The global icon hung up his boots for good after a friendly match at New York’s Giants Stadium in October 1977 between Cosmos and his old Brazilian club Santos.

But he was already “the biggest influence on soccer in this country” in its still faltering early days in the 1970s and ‘80s, Smith says.


“Him coming here just brought so much, like, legitimacy to the sport. You know, people started wanting to watch it. And he brought all the stars to the game,” Smith said, referring to foreign standouts like Johan Cruyff, Bobby Moore and George Best.

“He played New York and it was 70,000 people” who came to watch.

“We wouldn’t have the national program we have without Pele coming here.
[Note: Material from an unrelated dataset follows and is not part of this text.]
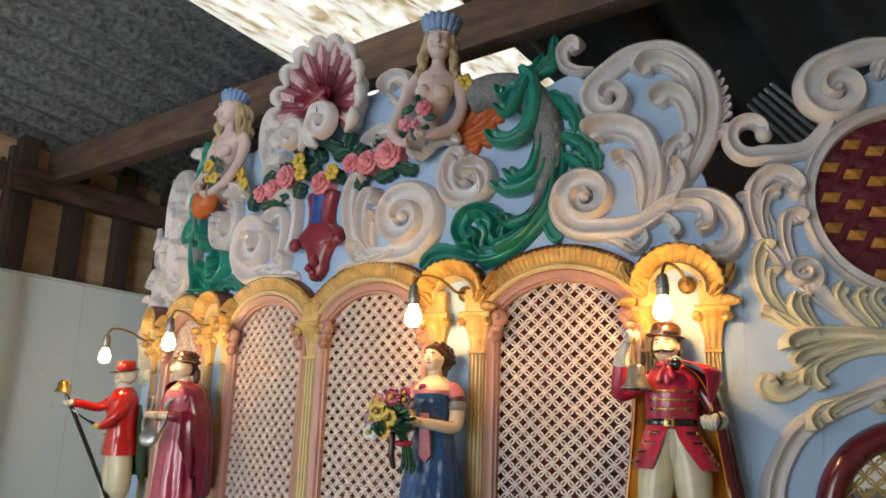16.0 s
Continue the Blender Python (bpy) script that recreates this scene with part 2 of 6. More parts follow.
def smooth_path(pts, n):
    """Catmull-Rom through pts (tuples of any length), n steps a span."""
    p = [pts[0]] + list(pts) + [pts[-1]]
    out = []
    for i in range(1, len(p) - 2):
        for k in range(n):
            t = k / n
            out.append(tuple(0.5 * (2 * b + (c - a) * t + (2 * a - 5 * b + 4 * c - d) * t * t + (3 * b - a - 3 * c + d) * t ** 3)
                             for a, b, c, d in zip(p[i - 1], p[i], p[i + 1], p[i + 2])))
    out.append(tuple(pts[-1]))
    return out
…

Not even close. (We) would be years and years behind,” Smith says.

Pele, he added, had an “unbelievable” impact on fanning US interest in the sport; he helped “legitimize the game.”

Does American soccer today need a “new Pele,” someone with such incredible on-field vision, superior athleticism and leadership ability?

For all his gratitude to Pele, Smith says the US soccer world needs to grow on its own.

“What is important to us as a country is to develop our own American players,” he says.

Pele, along with the Beckenbauers, Albertos and Bests, helped establish the US game. But “now I think we’re getting on our own standing… Our national team did much better this World Cup.”

Smith hopes, he added, that the trend will continue, with the United States, Canada and Mexico set to co-host the 2026 World Cup.